▶ [Source excerpt]:
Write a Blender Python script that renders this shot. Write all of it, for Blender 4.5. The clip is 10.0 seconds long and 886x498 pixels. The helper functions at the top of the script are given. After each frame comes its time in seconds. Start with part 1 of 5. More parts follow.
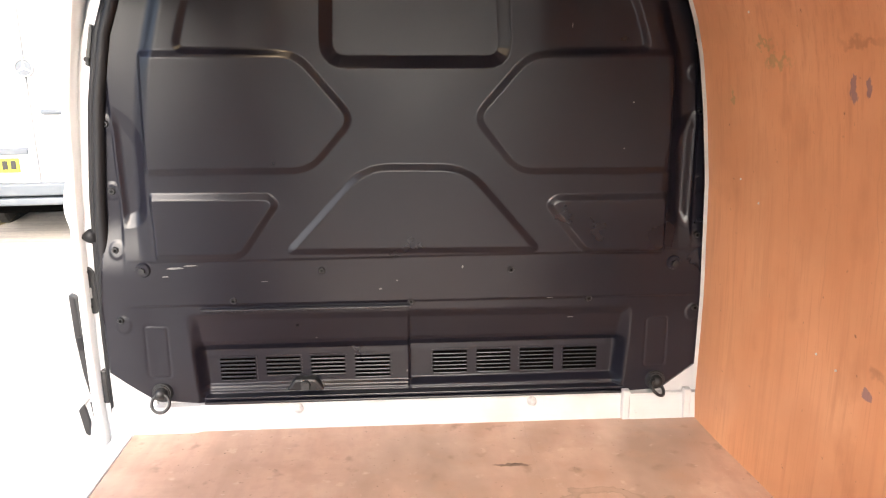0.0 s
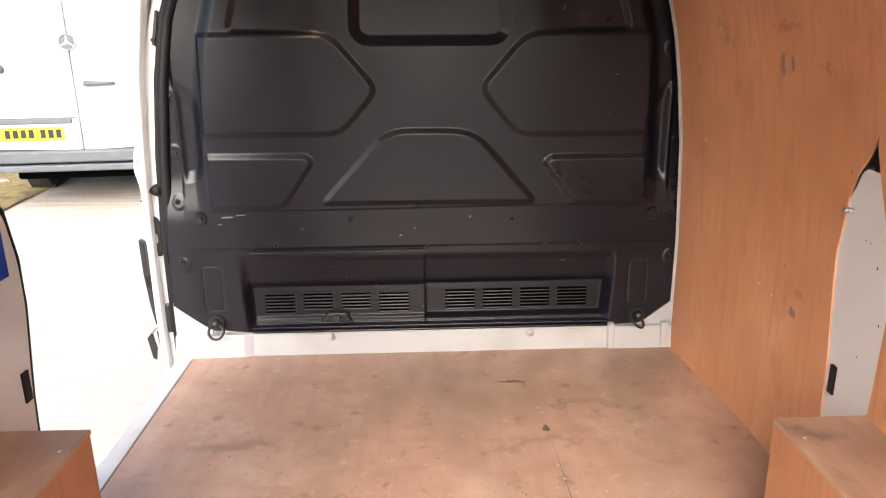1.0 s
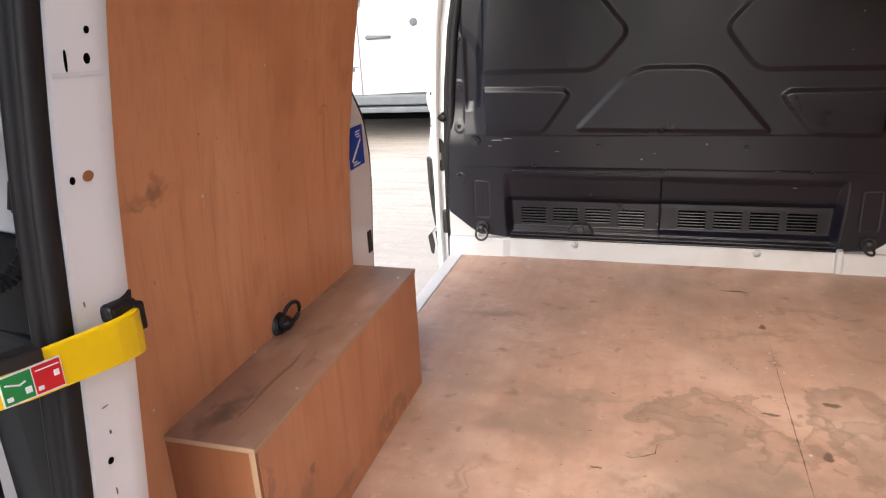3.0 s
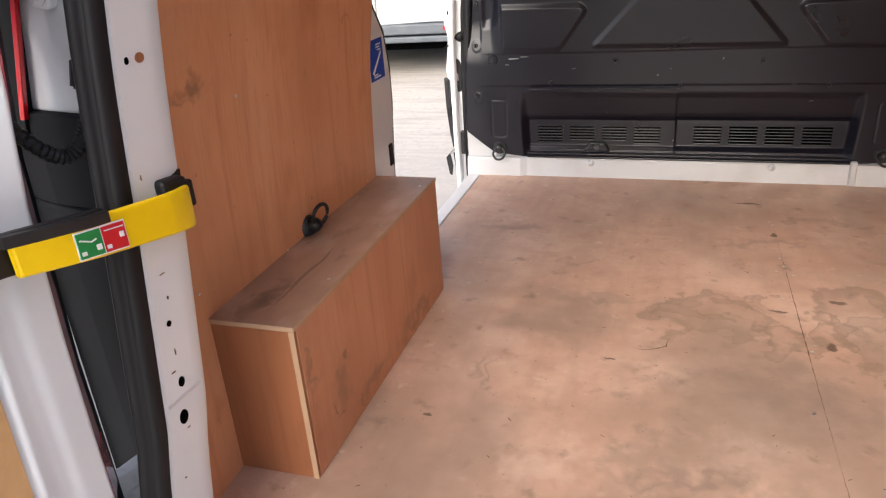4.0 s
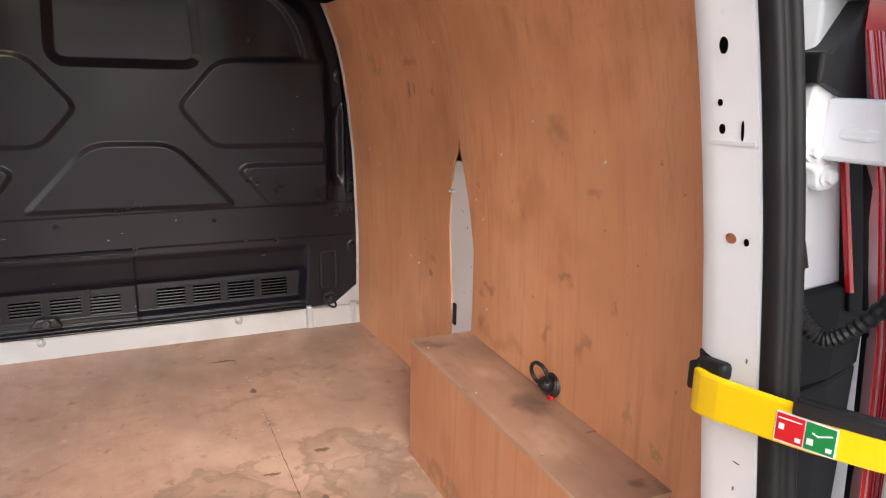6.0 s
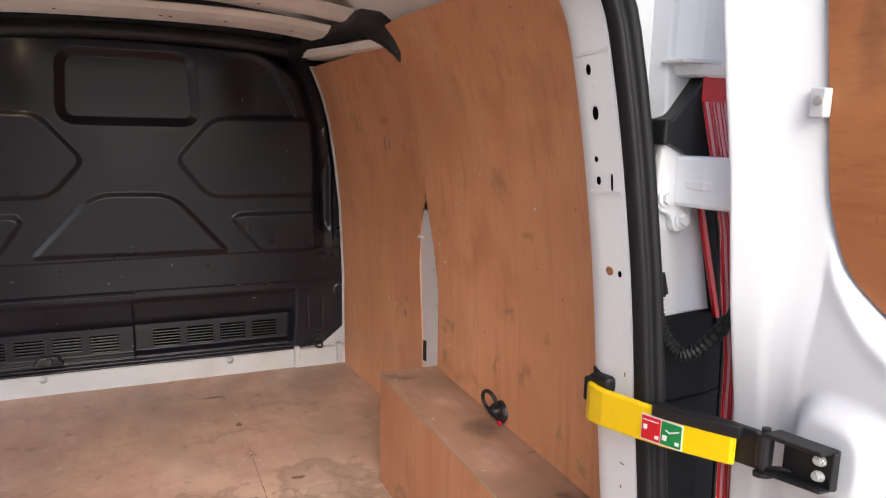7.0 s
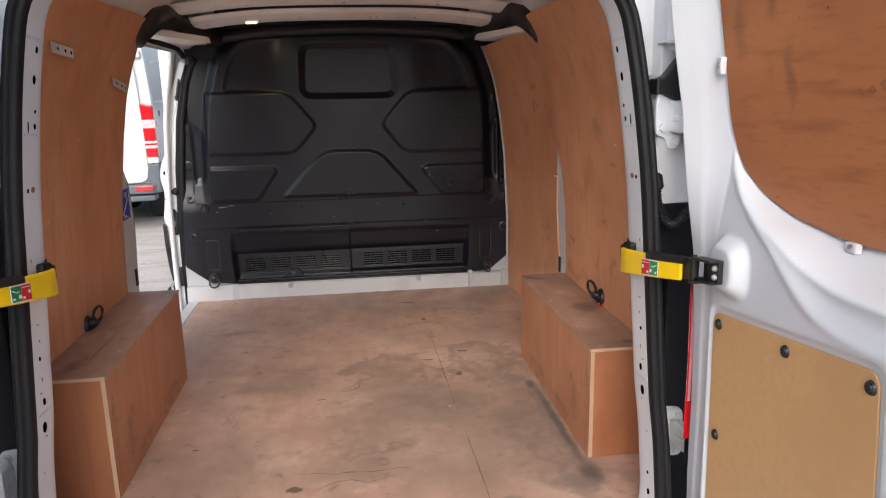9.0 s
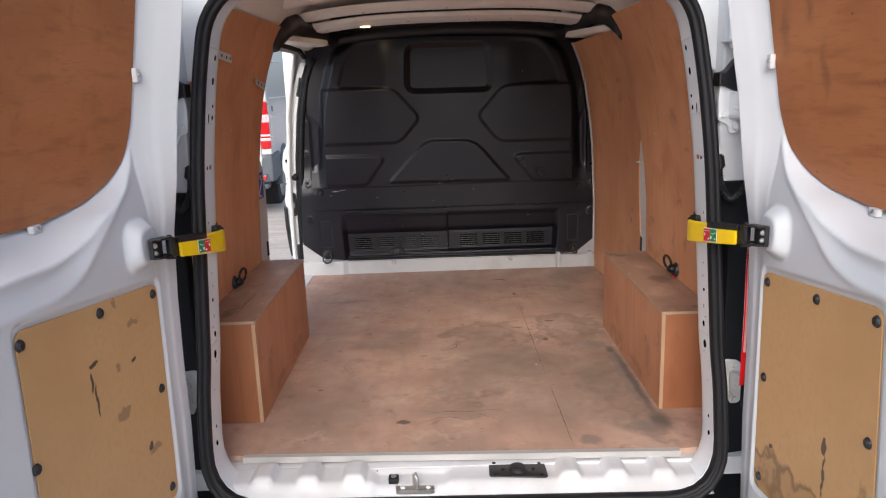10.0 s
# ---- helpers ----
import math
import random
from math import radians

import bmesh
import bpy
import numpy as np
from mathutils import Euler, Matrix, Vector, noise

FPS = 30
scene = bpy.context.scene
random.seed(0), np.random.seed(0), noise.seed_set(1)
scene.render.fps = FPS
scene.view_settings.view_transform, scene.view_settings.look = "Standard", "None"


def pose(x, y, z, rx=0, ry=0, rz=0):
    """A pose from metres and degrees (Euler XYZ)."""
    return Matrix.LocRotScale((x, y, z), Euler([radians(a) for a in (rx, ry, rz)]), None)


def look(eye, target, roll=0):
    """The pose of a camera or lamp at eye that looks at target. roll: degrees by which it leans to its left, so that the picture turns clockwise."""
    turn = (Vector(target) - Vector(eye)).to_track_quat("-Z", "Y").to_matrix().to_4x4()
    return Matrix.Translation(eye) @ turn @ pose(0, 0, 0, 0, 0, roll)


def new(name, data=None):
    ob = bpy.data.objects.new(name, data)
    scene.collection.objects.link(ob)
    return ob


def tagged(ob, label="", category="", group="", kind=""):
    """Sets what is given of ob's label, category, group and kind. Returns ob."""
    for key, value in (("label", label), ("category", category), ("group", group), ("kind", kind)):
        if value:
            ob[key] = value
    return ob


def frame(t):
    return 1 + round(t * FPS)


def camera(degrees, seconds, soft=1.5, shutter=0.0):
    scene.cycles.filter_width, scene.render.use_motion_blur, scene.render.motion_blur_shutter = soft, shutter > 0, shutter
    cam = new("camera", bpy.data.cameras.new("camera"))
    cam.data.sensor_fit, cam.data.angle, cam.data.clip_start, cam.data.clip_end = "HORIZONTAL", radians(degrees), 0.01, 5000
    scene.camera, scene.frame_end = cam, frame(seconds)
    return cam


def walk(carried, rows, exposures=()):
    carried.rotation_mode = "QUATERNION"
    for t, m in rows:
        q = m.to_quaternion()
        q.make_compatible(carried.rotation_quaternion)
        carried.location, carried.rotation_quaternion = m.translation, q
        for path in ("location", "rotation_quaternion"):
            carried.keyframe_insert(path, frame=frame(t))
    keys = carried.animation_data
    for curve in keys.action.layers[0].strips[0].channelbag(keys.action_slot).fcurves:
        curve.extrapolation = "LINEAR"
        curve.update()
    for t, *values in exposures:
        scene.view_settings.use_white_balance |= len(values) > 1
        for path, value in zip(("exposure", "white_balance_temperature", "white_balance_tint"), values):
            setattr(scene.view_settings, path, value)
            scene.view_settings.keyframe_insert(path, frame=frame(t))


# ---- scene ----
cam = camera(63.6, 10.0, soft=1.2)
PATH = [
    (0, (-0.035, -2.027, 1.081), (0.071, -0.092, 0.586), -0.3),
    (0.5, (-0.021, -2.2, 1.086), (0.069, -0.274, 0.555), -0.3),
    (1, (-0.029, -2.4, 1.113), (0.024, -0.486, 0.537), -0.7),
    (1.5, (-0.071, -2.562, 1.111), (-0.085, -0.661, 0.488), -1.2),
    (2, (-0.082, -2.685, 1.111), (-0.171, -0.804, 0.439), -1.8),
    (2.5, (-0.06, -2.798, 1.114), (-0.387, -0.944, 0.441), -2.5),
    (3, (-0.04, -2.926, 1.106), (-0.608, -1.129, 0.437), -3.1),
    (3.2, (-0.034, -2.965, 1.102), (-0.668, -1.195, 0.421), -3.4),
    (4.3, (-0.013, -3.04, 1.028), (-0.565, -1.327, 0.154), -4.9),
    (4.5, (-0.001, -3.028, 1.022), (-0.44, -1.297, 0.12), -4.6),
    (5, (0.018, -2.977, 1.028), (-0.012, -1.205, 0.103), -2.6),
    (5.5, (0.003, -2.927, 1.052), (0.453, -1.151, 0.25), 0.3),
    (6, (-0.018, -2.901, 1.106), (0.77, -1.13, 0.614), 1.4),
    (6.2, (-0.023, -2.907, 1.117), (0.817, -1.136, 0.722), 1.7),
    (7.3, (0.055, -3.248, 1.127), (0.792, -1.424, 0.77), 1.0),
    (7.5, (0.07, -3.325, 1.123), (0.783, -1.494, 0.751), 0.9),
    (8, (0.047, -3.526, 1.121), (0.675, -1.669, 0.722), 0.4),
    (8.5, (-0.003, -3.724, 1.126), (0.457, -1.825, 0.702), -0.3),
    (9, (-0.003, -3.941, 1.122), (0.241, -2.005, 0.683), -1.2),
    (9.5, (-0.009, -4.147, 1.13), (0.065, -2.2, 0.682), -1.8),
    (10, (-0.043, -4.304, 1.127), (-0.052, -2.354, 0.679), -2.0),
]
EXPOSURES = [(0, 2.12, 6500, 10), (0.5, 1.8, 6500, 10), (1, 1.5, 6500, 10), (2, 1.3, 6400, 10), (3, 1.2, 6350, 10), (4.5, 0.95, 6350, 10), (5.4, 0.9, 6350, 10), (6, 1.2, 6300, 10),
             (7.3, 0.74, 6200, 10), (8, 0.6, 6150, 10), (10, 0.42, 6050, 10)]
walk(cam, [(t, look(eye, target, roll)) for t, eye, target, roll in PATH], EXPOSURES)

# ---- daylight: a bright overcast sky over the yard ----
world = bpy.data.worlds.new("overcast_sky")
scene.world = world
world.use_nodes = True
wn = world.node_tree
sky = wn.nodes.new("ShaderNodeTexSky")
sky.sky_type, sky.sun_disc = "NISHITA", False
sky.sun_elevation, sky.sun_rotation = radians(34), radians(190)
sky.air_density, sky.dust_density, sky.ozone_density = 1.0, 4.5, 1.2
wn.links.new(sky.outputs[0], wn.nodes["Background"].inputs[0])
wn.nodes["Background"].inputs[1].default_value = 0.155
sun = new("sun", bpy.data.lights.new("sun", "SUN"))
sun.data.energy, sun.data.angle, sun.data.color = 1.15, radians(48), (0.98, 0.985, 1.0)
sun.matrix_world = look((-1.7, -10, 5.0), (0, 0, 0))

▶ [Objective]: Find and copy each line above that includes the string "values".

▶ [Task solution]:
    for t, *values in exposures:
        scene.view_settings.use_white_balance |= len(values) > 1
        for path, value in zip(("exposure", "white_balance_temperature", "white_balance_tint"), values):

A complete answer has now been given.